Side dish or entree, this rice will balance your meal with flavor
I had made some Spicy Pineapple Chicken for my sweetie (who does not share my vegetarian views) the other day when I had a few hours off, so I wanted something that would be a good side dish for him that was filling enough to be a full meal for me.
I had some left over rice so I decided to make a Thai meal out of it.
Food in Thailand is usually light and aromatic. Thai cooking is known for its balance of the "five fundamental taste senses": hot (spicy), sour, sweet, salty, and bitter. It's sometimes a delicate balancing act, but the result is generally very satisfying.
This fried rice has everything from spicy chilies to sweet pineappple, but the flavors meld wonderfully into a great dish.
You'll love this rice dish, but your carnivorous loved ones will love the way it goes with their meals as a side dish.
Thai Fried Rice
1 whole pineapple, cut up3 cups of cooked rice, preferably several days old (If all you have is freshly-cooked rice, leave it for an hour or more in the refrigerator - uncovered to dry it out)
3-4 tablespoons of vegetable or white wine
2 shallots, thinly sliced
3 cloves of garlic, finely chopped or pressed
1 red or green chili, thinly sliced
¼ cup of raisins
½ cup each of broccoli and snow peas
½ cup of raw unsalted whole cashews
3 spring onions finely sliced
1/3 cup of fresh coriander
Stir Fry Sauce
2 tablespoons vegetarian fish sauce or 3 tablespoons of. soy sauce
2 teaspoons of curry powder
- Mix 1 tablespoon of oil with the rice, using your fingers to separate any chunks into grains.

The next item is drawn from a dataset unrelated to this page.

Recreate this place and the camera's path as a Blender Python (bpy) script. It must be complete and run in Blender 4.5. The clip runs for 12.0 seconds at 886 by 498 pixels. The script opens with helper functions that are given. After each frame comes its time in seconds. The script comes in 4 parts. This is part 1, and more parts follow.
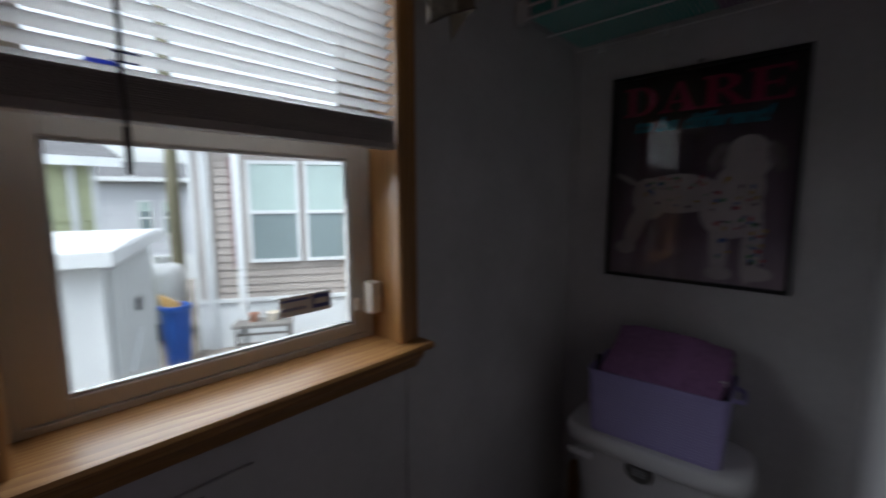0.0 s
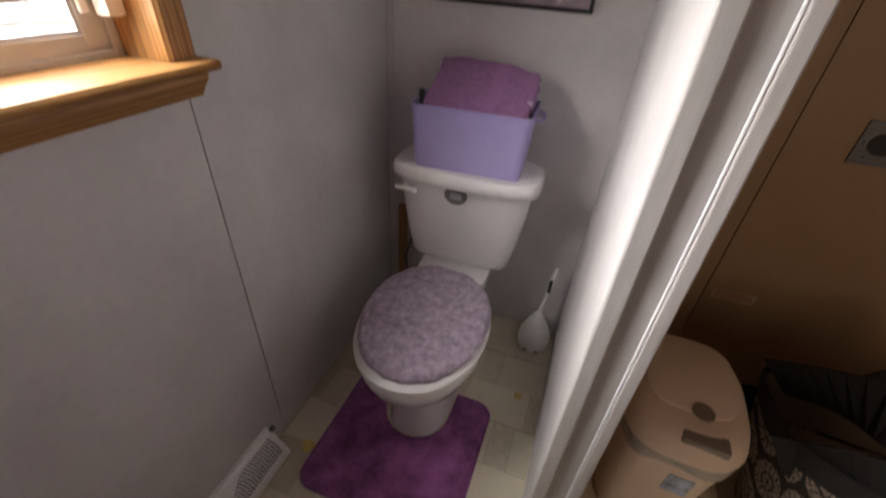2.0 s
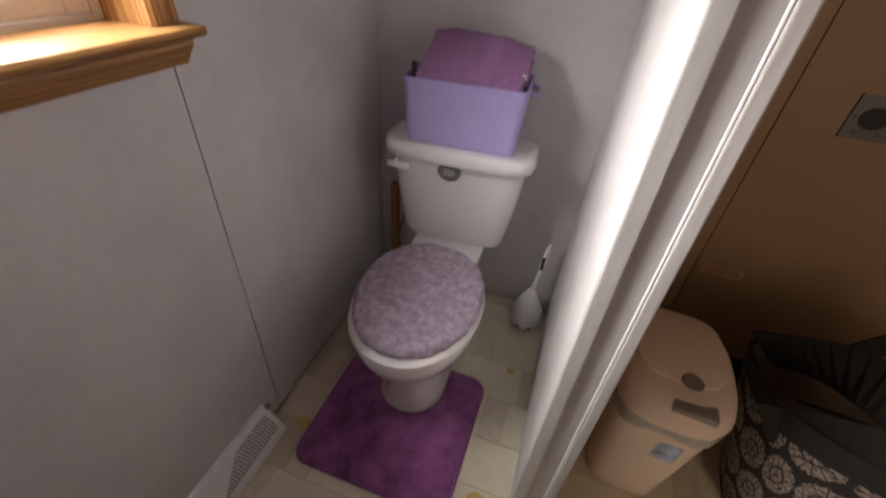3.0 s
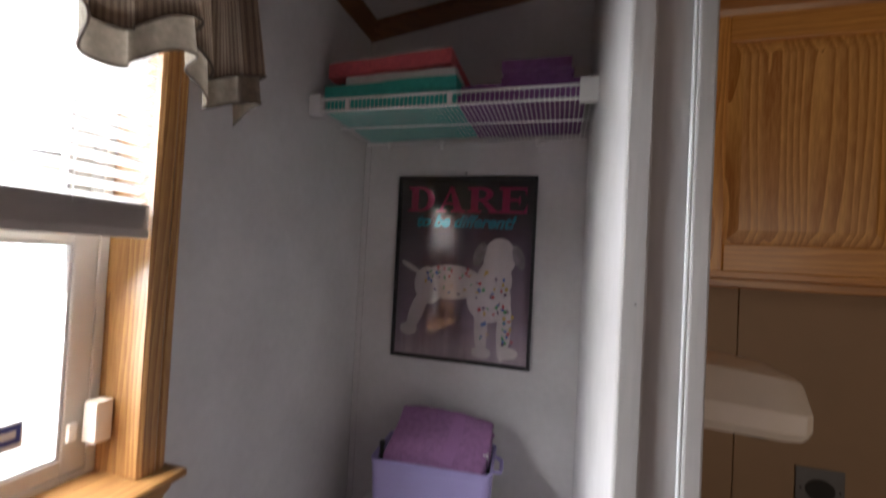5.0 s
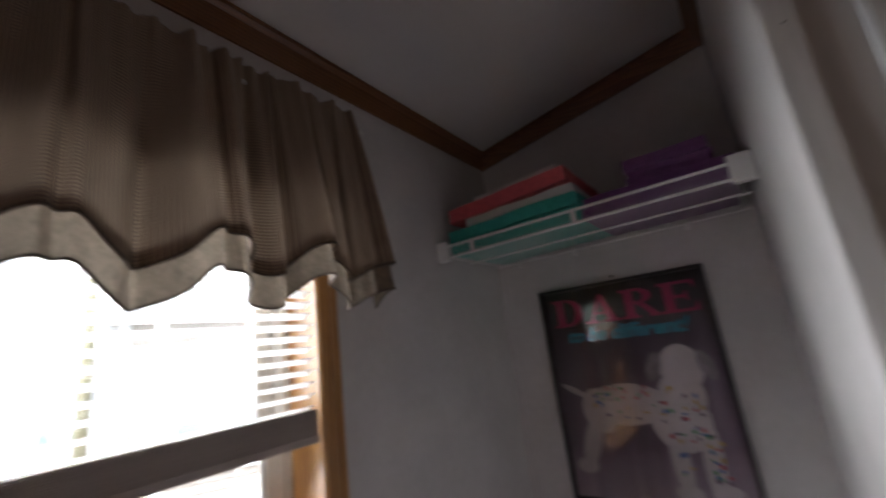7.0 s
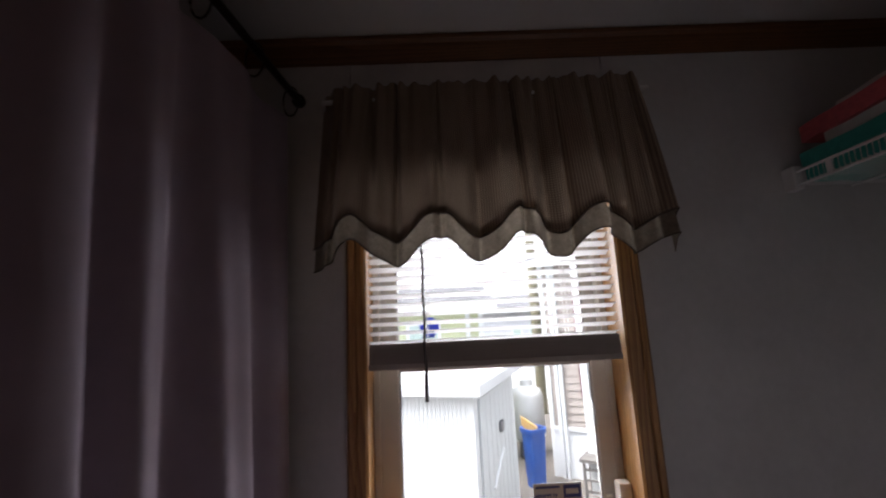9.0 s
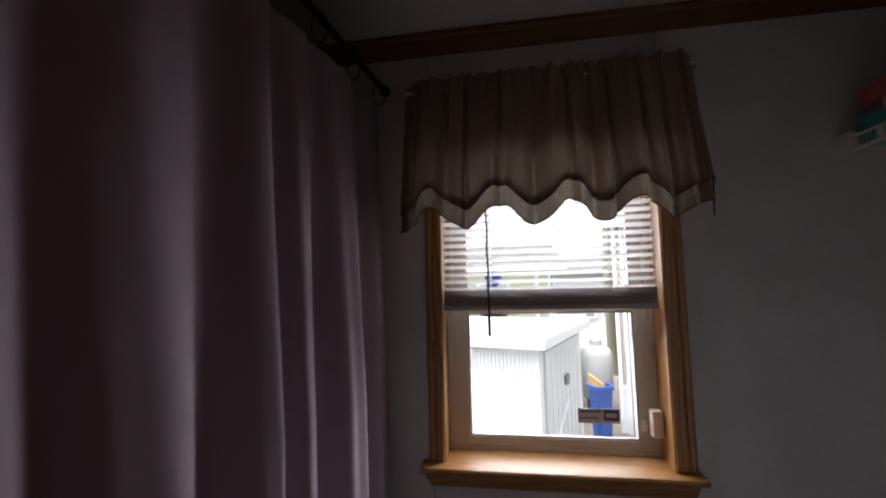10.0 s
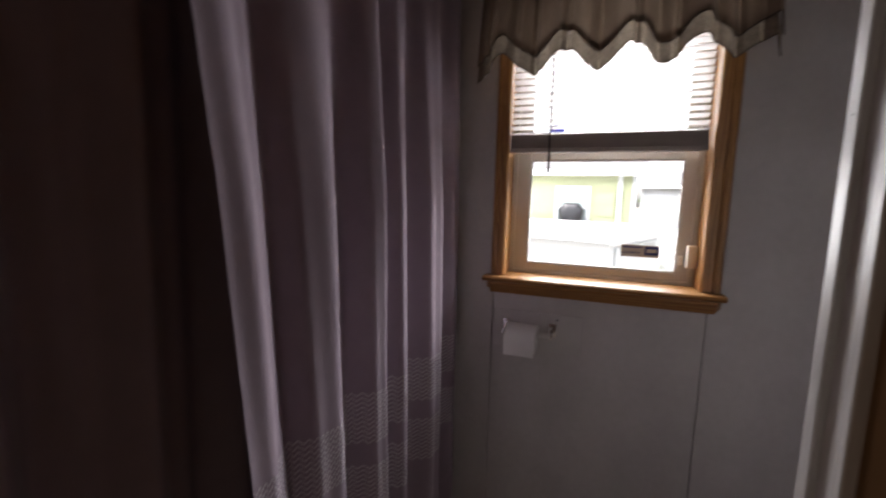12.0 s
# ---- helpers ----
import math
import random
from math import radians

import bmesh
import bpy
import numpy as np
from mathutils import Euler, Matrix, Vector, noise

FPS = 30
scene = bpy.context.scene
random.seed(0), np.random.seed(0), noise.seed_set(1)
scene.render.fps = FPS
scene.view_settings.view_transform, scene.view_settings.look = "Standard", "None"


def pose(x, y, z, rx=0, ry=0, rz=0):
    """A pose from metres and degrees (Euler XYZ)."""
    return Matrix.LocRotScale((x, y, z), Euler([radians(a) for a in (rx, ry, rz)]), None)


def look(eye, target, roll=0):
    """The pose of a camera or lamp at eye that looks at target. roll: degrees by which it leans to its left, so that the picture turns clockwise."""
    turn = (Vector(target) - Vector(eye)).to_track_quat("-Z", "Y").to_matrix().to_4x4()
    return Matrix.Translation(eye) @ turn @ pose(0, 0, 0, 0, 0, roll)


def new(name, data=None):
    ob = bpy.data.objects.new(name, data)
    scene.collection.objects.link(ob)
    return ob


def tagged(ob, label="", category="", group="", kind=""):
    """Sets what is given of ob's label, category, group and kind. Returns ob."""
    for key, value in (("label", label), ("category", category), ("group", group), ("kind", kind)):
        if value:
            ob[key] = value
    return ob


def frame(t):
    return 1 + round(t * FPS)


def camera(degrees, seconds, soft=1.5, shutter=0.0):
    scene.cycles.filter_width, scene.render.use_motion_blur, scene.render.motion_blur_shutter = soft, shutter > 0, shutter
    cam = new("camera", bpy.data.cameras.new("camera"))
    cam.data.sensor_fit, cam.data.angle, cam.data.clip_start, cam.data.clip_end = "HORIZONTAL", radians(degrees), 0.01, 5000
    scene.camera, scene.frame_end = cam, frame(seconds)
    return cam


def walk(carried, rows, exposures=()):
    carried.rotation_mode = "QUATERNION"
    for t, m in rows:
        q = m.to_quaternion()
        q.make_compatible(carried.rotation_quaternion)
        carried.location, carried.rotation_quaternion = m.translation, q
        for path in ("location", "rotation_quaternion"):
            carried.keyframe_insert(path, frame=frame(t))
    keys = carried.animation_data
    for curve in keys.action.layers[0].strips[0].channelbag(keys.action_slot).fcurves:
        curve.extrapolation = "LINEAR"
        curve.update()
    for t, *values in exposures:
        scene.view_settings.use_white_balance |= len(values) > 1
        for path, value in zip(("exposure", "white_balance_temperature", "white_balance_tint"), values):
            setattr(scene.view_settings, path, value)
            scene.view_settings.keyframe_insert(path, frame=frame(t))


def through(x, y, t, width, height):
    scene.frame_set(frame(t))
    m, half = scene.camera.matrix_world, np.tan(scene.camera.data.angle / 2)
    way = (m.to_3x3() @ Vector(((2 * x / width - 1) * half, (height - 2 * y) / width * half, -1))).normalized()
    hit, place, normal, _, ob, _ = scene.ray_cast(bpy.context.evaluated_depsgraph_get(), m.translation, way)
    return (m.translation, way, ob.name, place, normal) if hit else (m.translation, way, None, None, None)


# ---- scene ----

Set aside.
- In a cup, stir the soy sauce (or faux fish sauce) together with the curry powder.
- Drizzle 1 to 2 tablespoons of oil in a large frying pan (or wok, if you have one) over medium-high heat.
- Add the shallots, the garlic, and the chili, stir-frying for about a minute.
- Whenever the pan starts to dry, add a little stock - or wine (1/2 to 1 tablespoon at a time to keep the pan sizzling).
- Add the peas and the cashews. Stir-fry for another minute in the same way, adding more liquid if needed.
- Now add the rice, the pineapple chunks, and the raisins.
- Drizzle the fish/soy sauce mixed with curry powder over and gently stir-fry to combine over medium-high to high heat until the rice starts making popping sounds - about 3 minutes. (Avoid adding any more stock from here on, or your rice will turn out soggy...I can attest to this from personal experience) The pan should be hot and dry.
- Remove from the pan from the heat.
- If you want to be fancy, serve the rice in a hollowed-out pineapple, but save that for parties.